A Day in the Life Is Never the Same

Let’s take, for example, the Austin City Limits festival that Tyler, the Creator headlined two days after we spoke to Norman. “My job [for this performance] probably goes back four months prior,” Norman said from an Austin hotel room. He had to schedule and inform the festival of how many stage risers they would use and how many stagehands they would need. He needed to figure out if the festival provided catering and hospitality for his crew. He had to brief the local fire marshall on their pyrotechnic plans.

And that’s just one stop (albeit an elaborate one) in a global tour. Regardless of which artist he’s working for, he’ll have to anticipate and solve problems they’ll never know about and adhere to the whims of their requests. Prince (one of his favorite artists he ever worked with) taught Norman a valuable lesson: When an artist has a question, the tour manager needs an answer.

“You're the facilitator, you're the magic maker, you're the psychiatrist and therapist, you're the doctor, you're the everything,” Norman explained.

An Overdue Racial Reckoning

As a person of color, Norman has occupied a rare place in the touring industry. Sometimes Black musicians will have Black tour managers, but Norman says it’s not common. And white country or rock acts? Even rarer.

Norman’s been fortunate, in that regard, that he’s been recognized for how good he is at his job. Still, Norman says any industry-wide progress over his 35 years in music has been unacceptably slow.

With his impressive CV, when Norman is hired to run a tour for someone like Tyler, the Creator, he’s allowed to hire whoever he needs to do his job well. His company, Tour Forensics, emphasizes a need for hiring women, POC, and members of the LGBTQ community for the betterment of the live music industry.

There’s a double standard as a tour manager that white men don’t face, Norman claims. “We have to prove ourselves two to three times more than white males,” said Norman.

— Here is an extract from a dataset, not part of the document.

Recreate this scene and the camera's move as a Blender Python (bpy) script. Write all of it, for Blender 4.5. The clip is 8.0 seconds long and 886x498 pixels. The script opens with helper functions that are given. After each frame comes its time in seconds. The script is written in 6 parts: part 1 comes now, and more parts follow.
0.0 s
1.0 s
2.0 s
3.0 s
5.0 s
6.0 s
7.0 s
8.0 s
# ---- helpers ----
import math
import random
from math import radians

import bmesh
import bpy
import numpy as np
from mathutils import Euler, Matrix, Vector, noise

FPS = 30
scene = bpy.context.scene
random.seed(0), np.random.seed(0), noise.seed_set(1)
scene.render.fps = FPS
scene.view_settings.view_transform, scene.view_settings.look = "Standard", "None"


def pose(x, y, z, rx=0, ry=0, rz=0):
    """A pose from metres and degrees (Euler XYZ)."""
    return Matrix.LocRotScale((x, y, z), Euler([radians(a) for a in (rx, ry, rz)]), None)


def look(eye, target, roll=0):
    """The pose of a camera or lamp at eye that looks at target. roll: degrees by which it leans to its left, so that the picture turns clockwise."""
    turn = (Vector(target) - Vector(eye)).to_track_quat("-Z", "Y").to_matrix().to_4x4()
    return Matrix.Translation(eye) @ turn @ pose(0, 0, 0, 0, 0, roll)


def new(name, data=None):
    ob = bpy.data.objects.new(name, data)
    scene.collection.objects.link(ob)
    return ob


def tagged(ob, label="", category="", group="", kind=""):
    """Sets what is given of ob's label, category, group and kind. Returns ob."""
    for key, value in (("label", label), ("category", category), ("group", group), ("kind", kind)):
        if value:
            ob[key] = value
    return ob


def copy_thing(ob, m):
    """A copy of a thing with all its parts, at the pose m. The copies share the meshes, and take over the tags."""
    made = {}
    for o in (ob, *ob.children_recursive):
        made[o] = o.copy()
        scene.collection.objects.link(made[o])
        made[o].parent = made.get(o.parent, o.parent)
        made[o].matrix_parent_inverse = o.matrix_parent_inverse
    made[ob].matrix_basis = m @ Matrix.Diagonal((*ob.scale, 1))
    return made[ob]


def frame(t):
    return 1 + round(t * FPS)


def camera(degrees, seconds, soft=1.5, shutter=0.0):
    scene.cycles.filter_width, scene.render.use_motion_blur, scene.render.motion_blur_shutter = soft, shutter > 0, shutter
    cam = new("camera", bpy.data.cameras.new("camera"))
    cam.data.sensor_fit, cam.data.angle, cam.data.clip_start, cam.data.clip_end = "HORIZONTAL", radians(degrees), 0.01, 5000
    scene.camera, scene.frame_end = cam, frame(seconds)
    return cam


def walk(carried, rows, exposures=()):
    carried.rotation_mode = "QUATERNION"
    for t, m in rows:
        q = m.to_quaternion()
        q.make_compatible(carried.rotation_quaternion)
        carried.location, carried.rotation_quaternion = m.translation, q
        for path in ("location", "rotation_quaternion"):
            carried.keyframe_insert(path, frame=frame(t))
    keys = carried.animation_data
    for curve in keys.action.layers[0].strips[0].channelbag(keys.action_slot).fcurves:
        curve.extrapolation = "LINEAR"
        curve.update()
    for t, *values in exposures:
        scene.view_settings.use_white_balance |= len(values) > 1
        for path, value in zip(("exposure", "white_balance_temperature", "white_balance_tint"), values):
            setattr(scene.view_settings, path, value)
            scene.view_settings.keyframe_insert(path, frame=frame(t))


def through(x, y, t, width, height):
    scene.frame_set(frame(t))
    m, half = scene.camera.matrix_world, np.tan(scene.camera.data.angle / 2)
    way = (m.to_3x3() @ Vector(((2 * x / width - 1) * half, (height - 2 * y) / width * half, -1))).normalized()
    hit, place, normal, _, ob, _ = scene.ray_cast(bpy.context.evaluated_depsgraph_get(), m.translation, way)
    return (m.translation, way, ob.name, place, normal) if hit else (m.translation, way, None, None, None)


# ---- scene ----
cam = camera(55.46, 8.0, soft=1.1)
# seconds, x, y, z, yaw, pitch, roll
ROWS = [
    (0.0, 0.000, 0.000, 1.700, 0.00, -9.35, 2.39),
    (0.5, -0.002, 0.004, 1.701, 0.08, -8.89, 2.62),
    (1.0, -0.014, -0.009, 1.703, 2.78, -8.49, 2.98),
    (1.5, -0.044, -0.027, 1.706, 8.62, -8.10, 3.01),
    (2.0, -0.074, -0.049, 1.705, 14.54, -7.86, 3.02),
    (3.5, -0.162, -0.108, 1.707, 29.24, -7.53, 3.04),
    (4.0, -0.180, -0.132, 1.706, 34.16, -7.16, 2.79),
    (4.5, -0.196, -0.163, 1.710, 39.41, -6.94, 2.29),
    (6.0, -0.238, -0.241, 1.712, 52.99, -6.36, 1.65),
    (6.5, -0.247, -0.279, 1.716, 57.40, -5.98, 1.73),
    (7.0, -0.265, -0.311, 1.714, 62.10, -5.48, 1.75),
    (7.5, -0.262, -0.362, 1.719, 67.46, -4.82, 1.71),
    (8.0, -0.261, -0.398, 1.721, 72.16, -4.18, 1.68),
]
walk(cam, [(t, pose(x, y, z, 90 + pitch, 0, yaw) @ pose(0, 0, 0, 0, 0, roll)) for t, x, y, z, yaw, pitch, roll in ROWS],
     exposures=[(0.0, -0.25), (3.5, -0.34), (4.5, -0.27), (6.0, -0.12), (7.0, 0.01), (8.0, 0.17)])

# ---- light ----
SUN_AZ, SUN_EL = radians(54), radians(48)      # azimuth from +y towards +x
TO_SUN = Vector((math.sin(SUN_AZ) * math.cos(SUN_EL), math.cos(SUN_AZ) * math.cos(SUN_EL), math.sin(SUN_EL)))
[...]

But, Norman claims, the divisiveness of the prior White House administration coupled with the national racial awakening following the murder of George Floyd by police has made people in the touring industry take a moment to recognize the need to hire people of color in these positions. He’s seeing more and more new faces since being back on tour, and those faces don’t all look the same.

Is There a Right Way to Tour in 2021?

Norman was two days away from flying to South America for Lollapalooza in early 2020 when he received word that it was canceled. At the time, he didn’t think much of it. There were plenty of other shows. But soon, they would all be canceled because of COVID-19. Live music – his job – was taken away from him, and he became depressed.

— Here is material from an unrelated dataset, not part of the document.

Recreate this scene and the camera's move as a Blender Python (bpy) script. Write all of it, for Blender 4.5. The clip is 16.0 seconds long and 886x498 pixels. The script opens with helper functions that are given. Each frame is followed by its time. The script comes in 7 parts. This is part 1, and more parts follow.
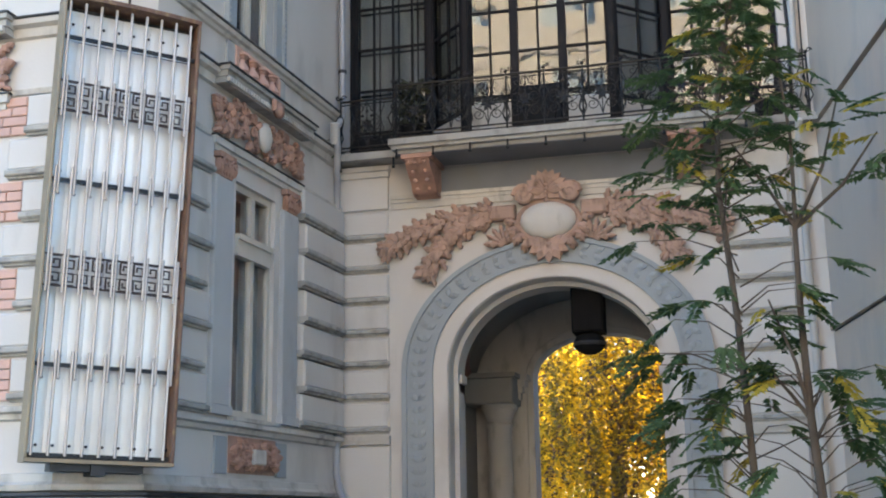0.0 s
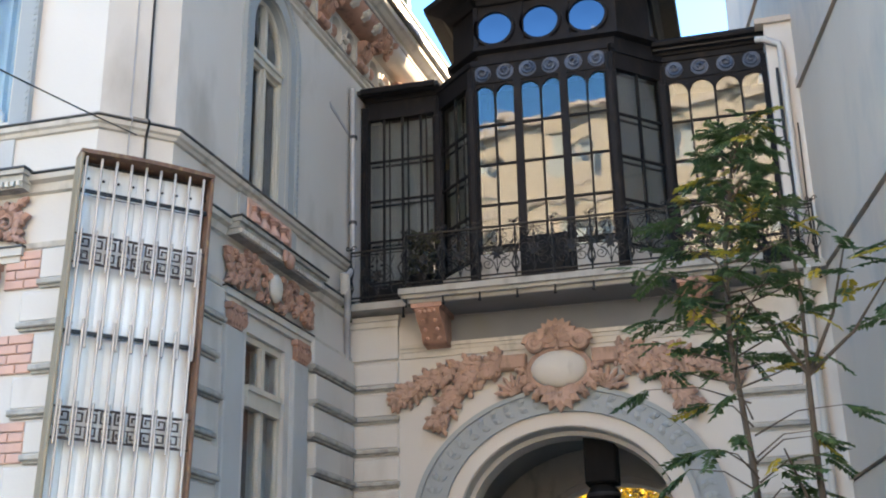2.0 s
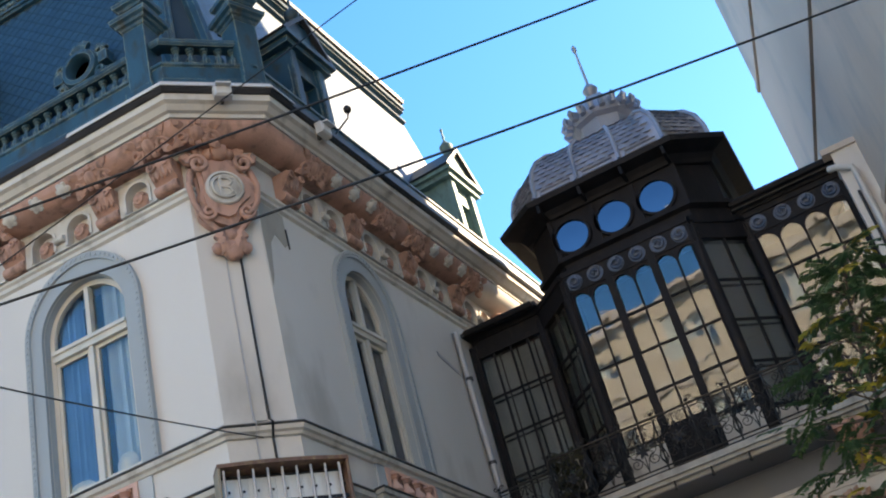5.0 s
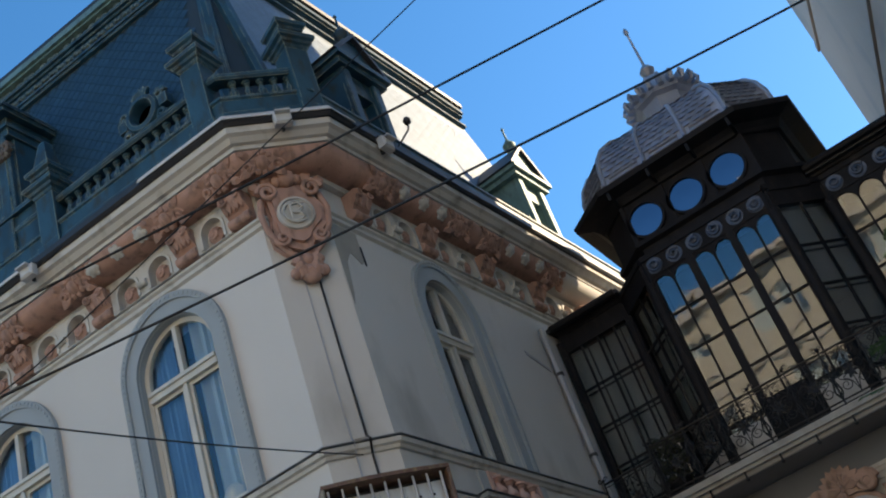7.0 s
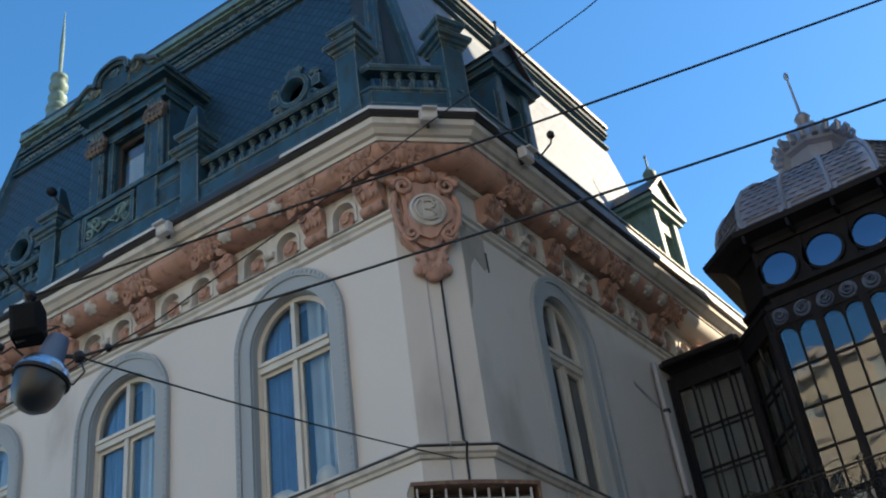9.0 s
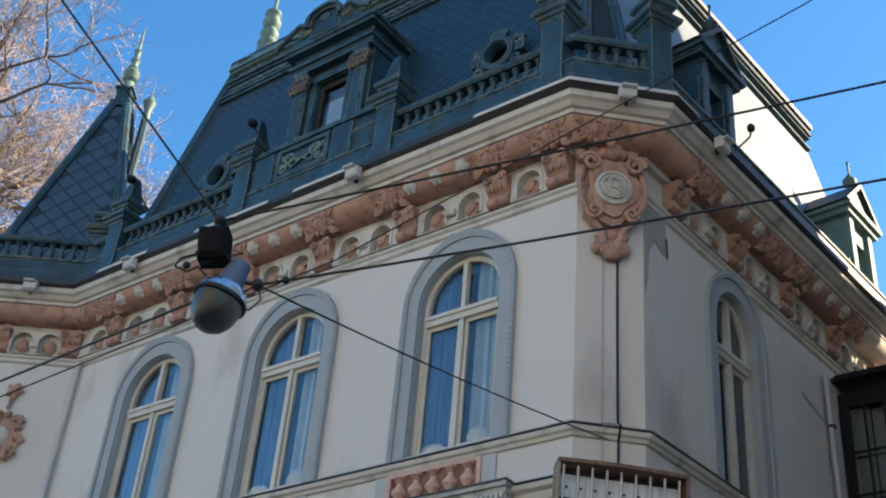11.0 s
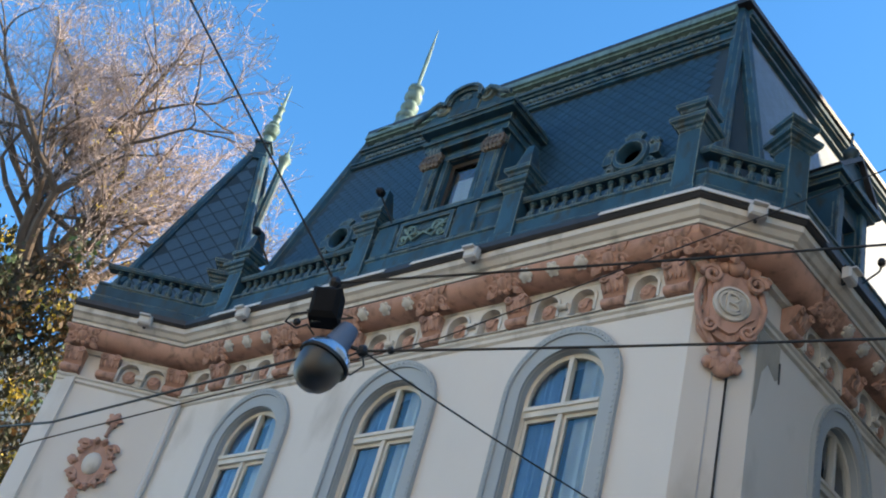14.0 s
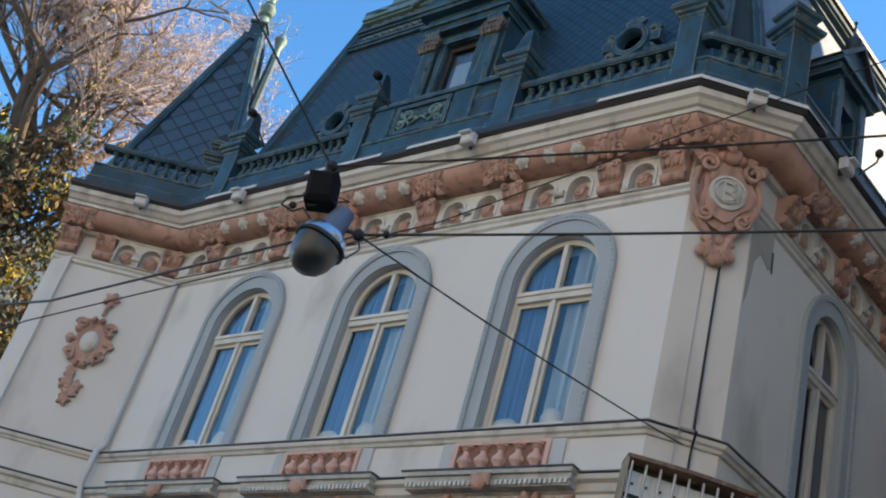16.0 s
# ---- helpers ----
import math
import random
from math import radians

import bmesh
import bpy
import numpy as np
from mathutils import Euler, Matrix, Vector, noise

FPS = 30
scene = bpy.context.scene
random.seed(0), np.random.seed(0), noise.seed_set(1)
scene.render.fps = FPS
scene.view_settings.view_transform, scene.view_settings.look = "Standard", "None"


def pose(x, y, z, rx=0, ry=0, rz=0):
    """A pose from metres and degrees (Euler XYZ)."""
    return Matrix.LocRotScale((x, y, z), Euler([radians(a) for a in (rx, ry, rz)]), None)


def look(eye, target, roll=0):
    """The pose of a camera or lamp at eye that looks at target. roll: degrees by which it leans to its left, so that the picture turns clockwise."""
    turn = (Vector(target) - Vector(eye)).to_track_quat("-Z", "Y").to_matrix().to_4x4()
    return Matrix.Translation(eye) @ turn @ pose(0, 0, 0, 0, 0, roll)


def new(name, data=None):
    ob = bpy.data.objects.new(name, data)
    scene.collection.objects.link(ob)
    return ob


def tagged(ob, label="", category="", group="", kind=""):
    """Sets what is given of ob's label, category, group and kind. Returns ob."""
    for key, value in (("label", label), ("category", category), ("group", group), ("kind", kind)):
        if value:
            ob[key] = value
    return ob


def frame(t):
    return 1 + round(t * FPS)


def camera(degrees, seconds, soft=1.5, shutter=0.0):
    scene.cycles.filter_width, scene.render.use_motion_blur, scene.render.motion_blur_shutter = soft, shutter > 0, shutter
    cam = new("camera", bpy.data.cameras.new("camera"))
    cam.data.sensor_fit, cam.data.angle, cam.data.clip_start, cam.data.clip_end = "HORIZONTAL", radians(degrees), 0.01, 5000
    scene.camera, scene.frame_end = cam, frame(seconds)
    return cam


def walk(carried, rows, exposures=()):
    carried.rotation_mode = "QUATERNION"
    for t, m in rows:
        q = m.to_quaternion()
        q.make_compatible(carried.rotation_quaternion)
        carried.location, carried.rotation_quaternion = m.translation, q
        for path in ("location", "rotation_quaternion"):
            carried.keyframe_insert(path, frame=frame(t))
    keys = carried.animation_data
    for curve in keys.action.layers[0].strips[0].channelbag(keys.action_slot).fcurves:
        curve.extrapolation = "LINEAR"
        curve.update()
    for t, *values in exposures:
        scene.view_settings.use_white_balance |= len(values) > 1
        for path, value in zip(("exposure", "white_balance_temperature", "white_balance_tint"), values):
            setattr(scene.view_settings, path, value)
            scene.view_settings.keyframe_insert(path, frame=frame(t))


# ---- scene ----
cam = camera(40.5, 16.0, 2.0)
# seconds, tilt, lean, turn; the camera stands in one spot and turns
TURNS = [
    (0.0, 102.81, 0.83, 14.28),
    (0.5, 103.95, 0.86, 14.40),
    (1.0, 105.44, 0.93, 14.55),
    (1.5, 107.50, 0.94, 14.67),
    (2.0, 109.93, 1.08, 14.85),
    (2.5, 112.53, 1.91, 15.52),
    (3.0, 114.72, 3.75, 16.92),
    (3.5, 116.65, 6.35, 19.01),
    (4.0, 118.64, 8.97, 21.27),
    (4.5, 120.95, 11.80, 23.89),
    (7.0, 124.56, 17.24, 33.99),
    (7.5, 124.37, 15.80, 34.68),
    (8.0, 124.49, 13.42, 34.79),
    (10.5, 124.50, -2.84, 34.77),
    (11.0, 123.51, -4.49, 36.58),
    (11.5, 122.65, -6.00, 38.18),
    (12.0, 122.40, -7.62, 39.09),
    (12.5, 123.03, -9.63, 38.98),
    (13.0, 124.38, -11.62, 38.25),
    (13.5, 126.24, -13.09, 37.34),
    (14.0, 127.58, -14.01, 36.42),
    (14.5, 127.35, -14.41, 35.96),
    (15.0, 125.70, -14.46, 35.88),
    (15.5, 123.81, -14.55, 35.80),
    (16.0, 122.26, -14.56, 35.79),
]
EYE = (0.0, 0.0, 1.6)
EXPOSURES = [(0.0, 3.04, 9300, 15), (3.0, 3.08, 10000, 17), (3.5, 2.86, 9800, 18), (4.5, 2.44, 9500, 16), (7.0, 1.42, 9100, 12), (8.2, 1.44, 9100, 12), (10.5, 1.60, 9100, 12), (12.5, 1.79, 9500, 14), (14.3, 1.87, 9100, 12), (16.0, 1.81, 9600, 15)]
walk(cam, [(t, pose(*EYE, a, b, c)) for t, a, b, c in TURNS], EXPOSURES)

# ---- light ----
SUN_AZ, SUN_EL = radians(44.5), radians(29)
world = bpy.data.worlds.new("sky")
scene.world = world
world.use_nodes = True
wn = world.node_tree.nodes
sky = wn.new("ShaderNodeTexSky")
sky.sky_type = "NISHITA"
sky.sun_disc = False
sky.sun_elevation = SUN_EL
sky.air_density, sky.dust_density, sky.ozone_density = 1.0, 0.8, 4.5
sky.altitude = 1500
sky.sun_rotation = radians(90) - SUN_AZ
sat = wn.new("ShaderNodeHueSaturation")
sat.inputs["Saturation"].default_value = 1.25
world.node_tree.links.new(sky.outputs[0], sat.inputs["Color"])
world.node_tree.links.new(sat.outputs[0], wn["Background"].inputs[0])
wn["Background"].inputs[1].default_value = 0.15
sun = new("sun", bpy.data.lights.new("sun", "SUN"))
sun.data.energy, sun.data.angle, sun.data.color = 3.6, radians(0.6), (1.0, 0.93, 0.82)
sun.matrix_world = look((50 * math.cos(SUN_AZ), 50 * math.sin(SUN_AZ), 50 * math.tan(SUN_EL)), (0, 0, 0))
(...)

The quickest way out of that mental slump, it turned out, was speaking to university classes and mentoring young people in the music business. You can’t prepare someone for the unpredictability of a tour, but the job is to react.

In 2021, Norman says that a decision every artist should be making is a vaccination mandate for every crew member. He understands it’s not an easy decision, but he knows his way around the delicacy of tour logistics. “If one person gets sick, it affects not just that one person, it affects everyone that's on that bus,” he said. The artist may be safe, but if one person exposes an entire sound team, the cost and risk of replacing that entire team on short notice is nearly untenable.

The idea relates to a simple notion that Norman has picked up in his 35 years: being helpful and considerate to everyone involved. The soundcheck and on-site planning for Tyler, the Creator’s ACL show were important, but just as important was doing them in an efficient manner, because other acts had to do the same work. The on-site staff needed time to rest. Tyler was the headliner, but putting anyone in that festival in a difficult position could be a domino that affected his performance. Part of everyone’s job is to help make sure that everyone else is in good spirits and a healthy frame of mind.

“Tyler should be able to get to the festival, do his show, and leave. That’s his job,” said Norman. “Our job is to facilitate all of that stuff, and to make sure that the audience and Tyler have a great time.”